**The task**. Reproduce precisely the lines of the listing below, starting with the line that contains "turn = (Vector(target)" and stopping after the line that contains "what is given"; include nothing else.

(Records with scene code)
· · · ·
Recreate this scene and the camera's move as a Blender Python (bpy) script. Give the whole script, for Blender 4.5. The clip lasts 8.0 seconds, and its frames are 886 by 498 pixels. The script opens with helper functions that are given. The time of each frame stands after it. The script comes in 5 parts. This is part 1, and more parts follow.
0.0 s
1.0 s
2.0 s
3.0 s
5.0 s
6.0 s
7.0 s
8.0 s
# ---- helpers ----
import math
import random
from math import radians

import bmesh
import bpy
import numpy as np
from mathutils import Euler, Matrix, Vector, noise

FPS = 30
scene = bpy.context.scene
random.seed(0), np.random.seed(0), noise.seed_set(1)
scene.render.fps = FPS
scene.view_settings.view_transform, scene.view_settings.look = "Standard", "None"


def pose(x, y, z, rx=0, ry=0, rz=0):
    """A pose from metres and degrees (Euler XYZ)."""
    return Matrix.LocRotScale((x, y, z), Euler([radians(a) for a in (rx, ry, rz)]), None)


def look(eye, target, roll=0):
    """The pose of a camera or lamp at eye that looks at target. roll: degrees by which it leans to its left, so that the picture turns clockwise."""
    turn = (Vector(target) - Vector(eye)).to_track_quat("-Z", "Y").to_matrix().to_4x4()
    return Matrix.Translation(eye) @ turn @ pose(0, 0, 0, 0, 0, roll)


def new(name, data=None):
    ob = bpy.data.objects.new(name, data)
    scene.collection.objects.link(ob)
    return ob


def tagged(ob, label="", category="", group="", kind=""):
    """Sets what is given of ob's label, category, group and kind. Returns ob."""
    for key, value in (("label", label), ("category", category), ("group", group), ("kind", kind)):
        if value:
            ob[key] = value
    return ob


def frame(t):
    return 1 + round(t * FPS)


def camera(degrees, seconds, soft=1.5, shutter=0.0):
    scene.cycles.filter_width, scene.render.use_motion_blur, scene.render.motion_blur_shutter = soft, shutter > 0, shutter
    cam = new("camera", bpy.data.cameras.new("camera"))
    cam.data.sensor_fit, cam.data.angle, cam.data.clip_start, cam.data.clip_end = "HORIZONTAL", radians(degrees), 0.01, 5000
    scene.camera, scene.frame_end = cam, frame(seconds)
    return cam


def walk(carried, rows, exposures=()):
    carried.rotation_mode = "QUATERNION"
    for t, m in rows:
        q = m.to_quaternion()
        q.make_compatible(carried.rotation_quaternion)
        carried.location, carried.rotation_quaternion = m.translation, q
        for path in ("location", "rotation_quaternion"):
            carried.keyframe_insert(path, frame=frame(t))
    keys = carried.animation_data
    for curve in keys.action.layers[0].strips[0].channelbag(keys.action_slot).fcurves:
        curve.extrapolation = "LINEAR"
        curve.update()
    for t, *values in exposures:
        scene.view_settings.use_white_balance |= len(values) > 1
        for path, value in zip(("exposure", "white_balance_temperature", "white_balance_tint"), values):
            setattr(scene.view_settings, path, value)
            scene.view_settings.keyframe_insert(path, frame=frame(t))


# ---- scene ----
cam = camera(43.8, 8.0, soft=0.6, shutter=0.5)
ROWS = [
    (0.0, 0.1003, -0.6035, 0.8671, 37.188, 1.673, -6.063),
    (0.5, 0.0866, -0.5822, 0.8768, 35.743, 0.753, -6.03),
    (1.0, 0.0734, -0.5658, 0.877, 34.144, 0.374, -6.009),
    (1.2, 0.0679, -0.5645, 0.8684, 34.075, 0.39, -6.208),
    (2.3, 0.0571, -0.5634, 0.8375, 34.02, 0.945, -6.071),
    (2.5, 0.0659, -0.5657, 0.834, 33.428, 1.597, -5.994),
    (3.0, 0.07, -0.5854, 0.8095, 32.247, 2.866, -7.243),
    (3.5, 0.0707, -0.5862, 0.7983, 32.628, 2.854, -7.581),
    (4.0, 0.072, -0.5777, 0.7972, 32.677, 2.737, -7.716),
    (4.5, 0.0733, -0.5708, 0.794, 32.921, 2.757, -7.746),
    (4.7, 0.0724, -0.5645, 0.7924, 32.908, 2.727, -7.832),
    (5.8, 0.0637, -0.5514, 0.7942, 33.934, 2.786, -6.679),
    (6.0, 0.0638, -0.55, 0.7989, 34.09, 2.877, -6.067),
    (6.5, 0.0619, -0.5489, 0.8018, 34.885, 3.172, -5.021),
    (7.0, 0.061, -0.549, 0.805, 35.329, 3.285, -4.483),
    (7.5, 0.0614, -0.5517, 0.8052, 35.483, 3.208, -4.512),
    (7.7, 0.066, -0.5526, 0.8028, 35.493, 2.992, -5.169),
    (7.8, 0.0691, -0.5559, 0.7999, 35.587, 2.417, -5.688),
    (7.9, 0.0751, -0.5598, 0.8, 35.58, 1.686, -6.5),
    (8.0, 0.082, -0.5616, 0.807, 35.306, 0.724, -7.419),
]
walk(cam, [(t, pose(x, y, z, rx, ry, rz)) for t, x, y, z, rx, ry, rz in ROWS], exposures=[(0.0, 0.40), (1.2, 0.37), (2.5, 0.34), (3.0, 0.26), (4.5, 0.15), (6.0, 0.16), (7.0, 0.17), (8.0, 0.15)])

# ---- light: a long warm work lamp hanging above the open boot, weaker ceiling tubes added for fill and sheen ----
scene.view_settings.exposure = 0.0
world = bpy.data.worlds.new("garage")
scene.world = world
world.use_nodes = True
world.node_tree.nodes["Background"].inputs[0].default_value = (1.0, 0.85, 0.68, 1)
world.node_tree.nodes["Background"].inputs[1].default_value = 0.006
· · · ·
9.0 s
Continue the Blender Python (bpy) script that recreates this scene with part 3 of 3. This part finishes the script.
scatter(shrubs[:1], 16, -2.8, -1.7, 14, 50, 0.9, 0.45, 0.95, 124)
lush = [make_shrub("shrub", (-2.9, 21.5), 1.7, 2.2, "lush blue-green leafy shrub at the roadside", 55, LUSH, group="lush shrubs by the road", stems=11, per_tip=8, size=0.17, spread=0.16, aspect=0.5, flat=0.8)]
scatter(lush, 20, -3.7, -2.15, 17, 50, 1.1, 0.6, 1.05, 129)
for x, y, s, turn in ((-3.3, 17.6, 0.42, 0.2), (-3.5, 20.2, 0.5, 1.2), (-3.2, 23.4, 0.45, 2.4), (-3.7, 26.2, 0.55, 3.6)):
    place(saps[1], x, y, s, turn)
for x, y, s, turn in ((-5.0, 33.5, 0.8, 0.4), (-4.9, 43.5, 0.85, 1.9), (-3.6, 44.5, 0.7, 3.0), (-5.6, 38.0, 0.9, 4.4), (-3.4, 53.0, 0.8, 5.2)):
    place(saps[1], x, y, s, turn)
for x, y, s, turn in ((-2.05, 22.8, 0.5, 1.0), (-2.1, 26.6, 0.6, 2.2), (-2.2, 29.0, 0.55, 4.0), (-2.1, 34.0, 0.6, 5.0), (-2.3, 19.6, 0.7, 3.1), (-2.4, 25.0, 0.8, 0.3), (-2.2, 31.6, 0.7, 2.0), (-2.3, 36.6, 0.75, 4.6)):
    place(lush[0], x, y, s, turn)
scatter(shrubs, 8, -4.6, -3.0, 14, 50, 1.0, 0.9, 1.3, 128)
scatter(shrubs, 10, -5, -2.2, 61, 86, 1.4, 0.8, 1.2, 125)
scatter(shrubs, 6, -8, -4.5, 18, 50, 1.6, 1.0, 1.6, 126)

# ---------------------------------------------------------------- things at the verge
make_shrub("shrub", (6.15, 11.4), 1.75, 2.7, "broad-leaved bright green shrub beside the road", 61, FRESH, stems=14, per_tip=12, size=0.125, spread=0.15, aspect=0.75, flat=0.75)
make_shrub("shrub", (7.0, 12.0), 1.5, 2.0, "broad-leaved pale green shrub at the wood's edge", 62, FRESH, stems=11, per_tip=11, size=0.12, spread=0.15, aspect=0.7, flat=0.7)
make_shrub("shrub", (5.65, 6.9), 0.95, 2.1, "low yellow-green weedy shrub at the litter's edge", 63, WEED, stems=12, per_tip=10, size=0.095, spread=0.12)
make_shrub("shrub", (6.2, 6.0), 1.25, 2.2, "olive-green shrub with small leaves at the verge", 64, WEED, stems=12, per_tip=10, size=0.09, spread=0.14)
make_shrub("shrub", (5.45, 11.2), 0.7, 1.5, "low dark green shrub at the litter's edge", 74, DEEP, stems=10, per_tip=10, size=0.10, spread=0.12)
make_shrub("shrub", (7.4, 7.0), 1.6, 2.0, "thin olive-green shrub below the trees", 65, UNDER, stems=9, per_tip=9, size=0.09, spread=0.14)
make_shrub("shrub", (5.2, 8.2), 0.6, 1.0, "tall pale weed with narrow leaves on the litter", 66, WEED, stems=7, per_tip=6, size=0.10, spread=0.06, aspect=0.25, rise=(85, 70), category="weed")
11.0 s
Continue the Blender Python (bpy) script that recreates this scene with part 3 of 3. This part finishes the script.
· · · ·
**Reply to the exercise**.
    turn = (Vector(target) - Vector(eye)).to_track_quat("-Z", "Y").to_matrix().to_4x4()
    return Matrix.Translation(eye) @ turn @ pose(0, 0, 0, 0, 0, roll)


def new(name, data=None):
    ob = bpy.data.objects.new(name, data)
    scene.collection.objects.link(ob)
    return ob


def tagged(ob, label="", category="", group="", kind=""):
    """Sets what is given of ob's label, category, group and kind. Returns ob."""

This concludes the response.